# EXERCISE TASK:
Set the listing down unchanged, minus every embedded image.

# GIVEN MATERIAL:

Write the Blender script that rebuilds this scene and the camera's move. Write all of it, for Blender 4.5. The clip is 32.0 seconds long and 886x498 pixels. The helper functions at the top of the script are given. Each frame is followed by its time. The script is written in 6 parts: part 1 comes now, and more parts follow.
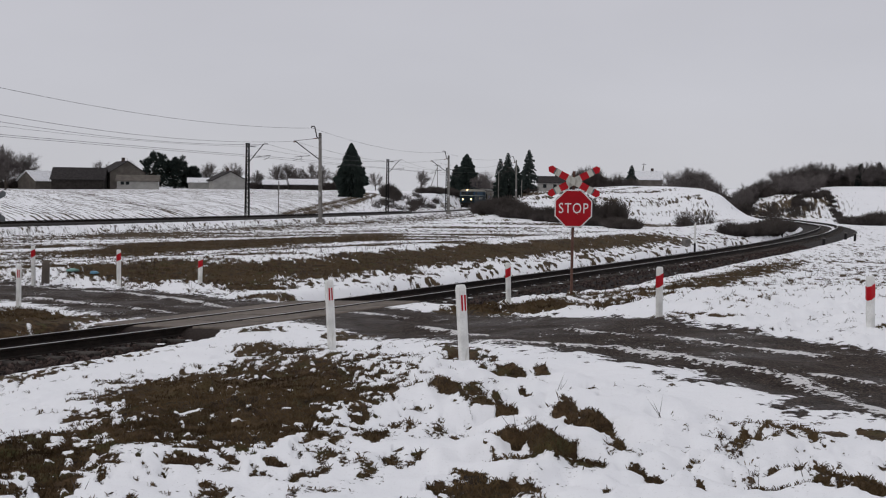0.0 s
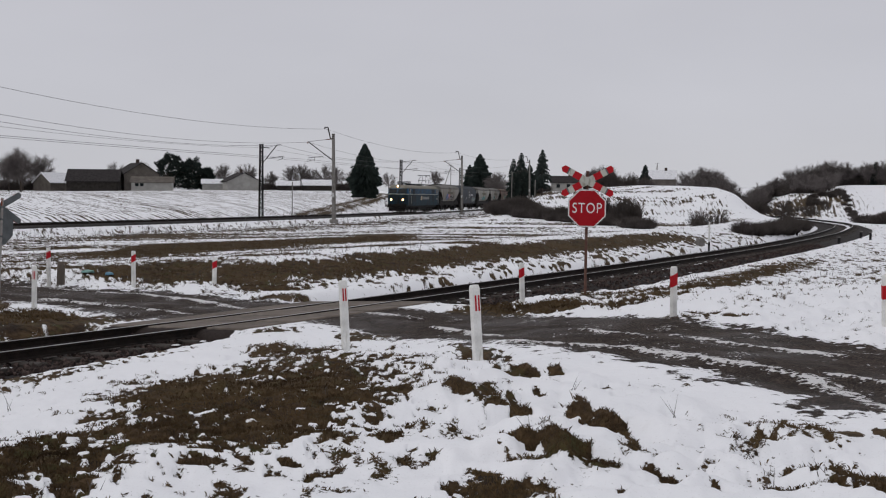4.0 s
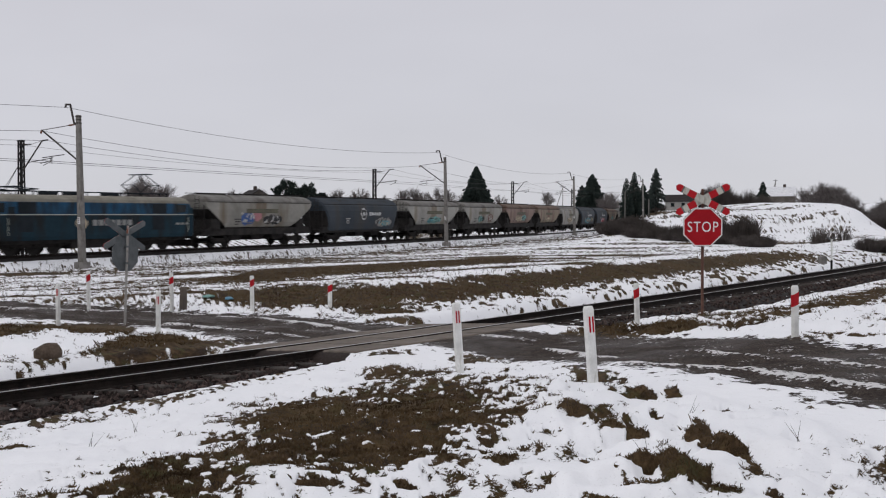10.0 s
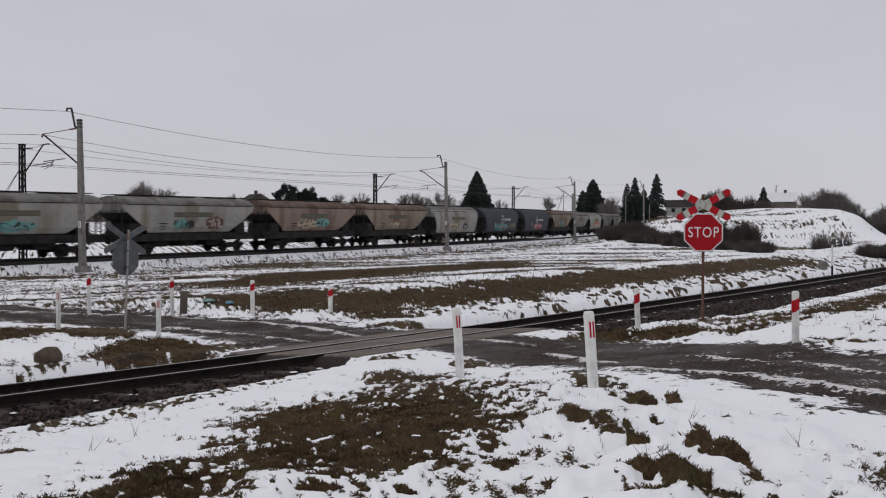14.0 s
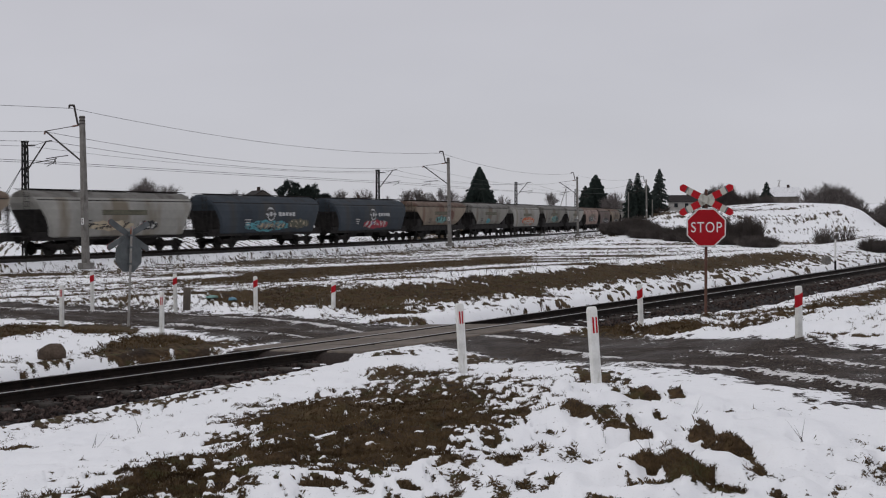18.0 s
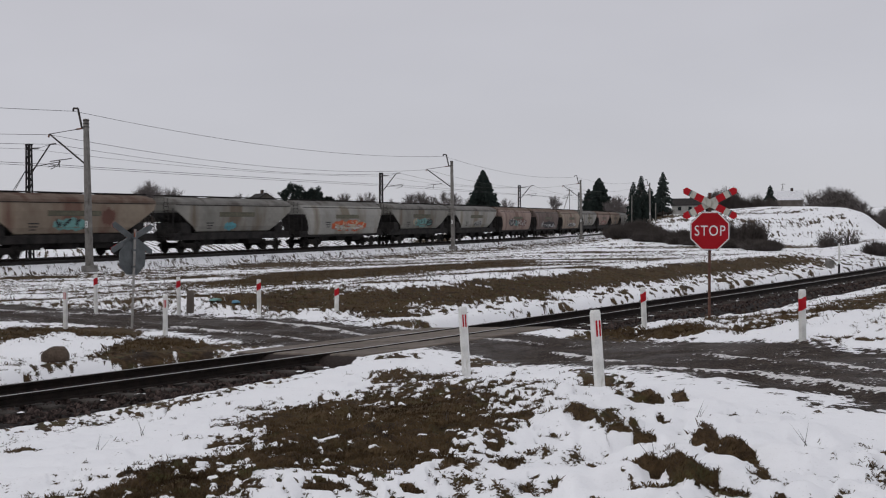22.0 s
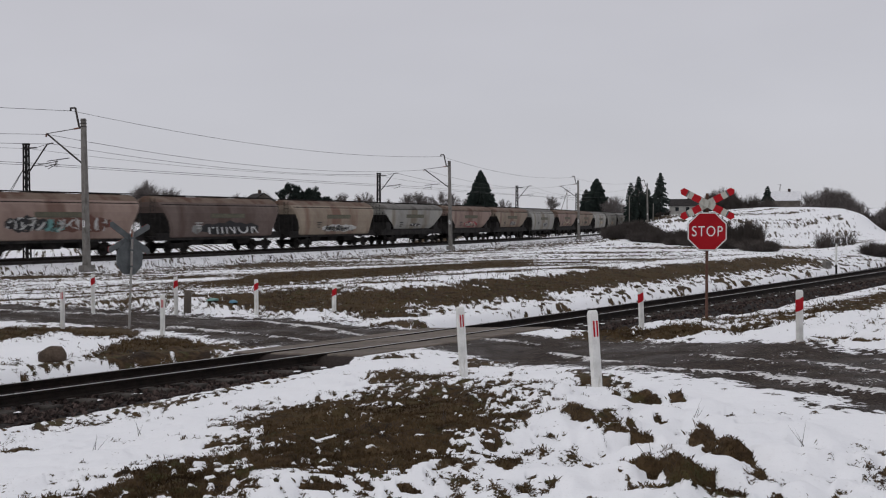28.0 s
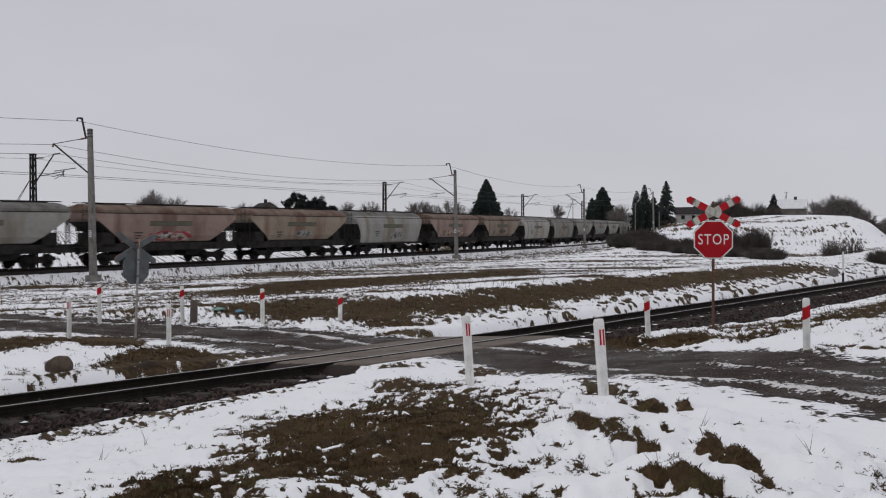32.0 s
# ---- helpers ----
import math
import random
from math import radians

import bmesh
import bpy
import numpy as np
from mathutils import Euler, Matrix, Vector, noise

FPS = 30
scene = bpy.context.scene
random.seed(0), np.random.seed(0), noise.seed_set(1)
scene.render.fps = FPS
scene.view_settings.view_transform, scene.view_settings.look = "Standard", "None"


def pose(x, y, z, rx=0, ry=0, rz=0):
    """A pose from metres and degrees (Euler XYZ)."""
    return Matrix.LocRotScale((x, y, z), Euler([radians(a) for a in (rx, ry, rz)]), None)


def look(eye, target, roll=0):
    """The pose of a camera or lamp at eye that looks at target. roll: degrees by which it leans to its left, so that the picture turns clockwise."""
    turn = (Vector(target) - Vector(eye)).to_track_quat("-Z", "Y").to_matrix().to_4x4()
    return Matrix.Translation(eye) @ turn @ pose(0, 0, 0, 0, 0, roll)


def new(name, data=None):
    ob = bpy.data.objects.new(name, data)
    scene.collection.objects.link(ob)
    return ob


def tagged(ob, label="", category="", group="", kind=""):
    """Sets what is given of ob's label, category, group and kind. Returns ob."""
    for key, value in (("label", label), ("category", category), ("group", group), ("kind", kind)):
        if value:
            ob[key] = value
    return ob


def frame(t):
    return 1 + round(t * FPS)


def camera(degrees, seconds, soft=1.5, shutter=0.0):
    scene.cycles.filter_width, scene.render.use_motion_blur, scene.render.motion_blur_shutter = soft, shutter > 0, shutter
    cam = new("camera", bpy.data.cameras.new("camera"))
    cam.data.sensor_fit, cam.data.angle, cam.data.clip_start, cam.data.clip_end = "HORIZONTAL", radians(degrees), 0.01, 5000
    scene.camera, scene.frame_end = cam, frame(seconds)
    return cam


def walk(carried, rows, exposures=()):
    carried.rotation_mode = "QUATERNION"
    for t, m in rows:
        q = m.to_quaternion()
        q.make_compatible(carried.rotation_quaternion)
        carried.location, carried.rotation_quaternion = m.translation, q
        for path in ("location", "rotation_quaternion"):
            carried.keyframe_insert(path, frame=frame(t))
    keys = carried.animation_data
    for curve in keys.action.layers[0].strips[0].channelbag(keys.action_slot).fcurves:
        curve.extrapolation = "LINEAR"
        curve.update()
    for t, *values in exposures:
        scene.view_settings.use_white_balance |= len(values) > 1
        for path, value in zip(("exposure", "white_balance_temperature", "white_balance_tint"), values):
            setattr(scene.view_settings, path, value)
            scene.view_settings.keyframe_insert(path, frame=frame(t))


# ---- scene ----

# RESPONSE TO THIS TASK:
Write the Blender script that rebuilds this scene and the camera's move. Write all of it, for Blender 4.5. The clip is 32.0 seconds long and 886x498 pixels. The helper functions at the top of the script are given. Each frame is followed by its time. The script is written in 6 parts: part 1 comes now, and more parts follow.
0.0 s
4.0 s
10.0 s
14.0 s
18.0 s
22.0 s
28.0 s
32.0 s
# ---- helpers ----
import math
import random
from math import radians

import bmesh
import bpy
import numpy as np
from mathutils import Euler, Matrix, Vector, noise

FPS = 30
scene = bpy.context.scene
random.seed(0), np.random.seed(0), noise.seed_set(1)
scene.render.fps = FPS
scene.view_settings.view_transform, scene.view_settings.look = "Standard", "None"


def pose(x, y, z, rx=0, ry=0, rz=0):
    """A pose from metres and degrees (Euler XYZ)."""
    return Matrix.LocRotScale((x, y, z), Euler([radians(a) for a in (rx, ry, rz)]), None)


def look(eye, target, roll=0):
    """The pose of a camera or lamp at eye that looks at target. roll: degrees by which it leans to its left, so that the picture turns clockwise."""
    turn = (Vector(target) - Vector(eye)).to_track_quat("-Z", "Y").to_matrix().to_4x4()
    return Matrix.Translation(eye) @ turn @ pose(0, 0, 0, 0, 0, roll)


def new(name, data=None):
    ob = bpy.data.objects.new(name, data)
    scene.collection.objects.link(ob)
    return ob


def tagged(ob, label="", category="", group="", kind=""):
    """Sets what is given of ob's label, category, group and kind. Returns ob."""
    for key, value in (("label", label), ("category", category), ("group", group), ("kind", kind)):
        if value:
            ob[key] = value
    return ob


def frame(t):
    return 1 + round(t * FPS)


def camera(degrees, seconds, soft=1.5, shutter=0.0):
    scene.cycles.filter_width, scene.render.use_motion_blur, scene.render.motion_blur_shutter = soft, shutter > 0, shutter
    cam = new("camera", bpy.data.cameras.new("camera"))
    cam.data.sensor_fit, cam.data.angle, cam.data.clip_start, cam.data.clip_end = "HORIZONTAL", radians(degrees), 0.01, 5000
    scene.camera, scene.frame_end = cam, frame(seconds)
    return cam


def walk(carried, rows, exposures=()):
    carried.rotation_mode = "QUATERNION"
    for t, m in rows:
        q = m.to_quaternion()
        q.make_compatible(carried.rotation_quaternion)
        carried.location, carried.rotation_quaternion = m.translation, q
        for path in ("location", "rotation_quaternion"):
            carried.keyframe_insert(path, frame=frame(t))
    keys = carried.animation_data
    for curve in keys.action.layers[0].strips[0].channelbag(keys.action_slot).fcurves:
        curve.extrapolation = "LINEAR"
        curve.update()
    for t, *values in exposures:
        scene.view_settings.use_white_balance |= len(values) > 1
        for path, value in zip(("exposure", "white_balance_temperature", "white_balance_tint"), values):
            setattr(scene.view_settings, path, value)
            scene.view_settings.keyframe_insert(path, frame=frame(t))


# ---- scene ----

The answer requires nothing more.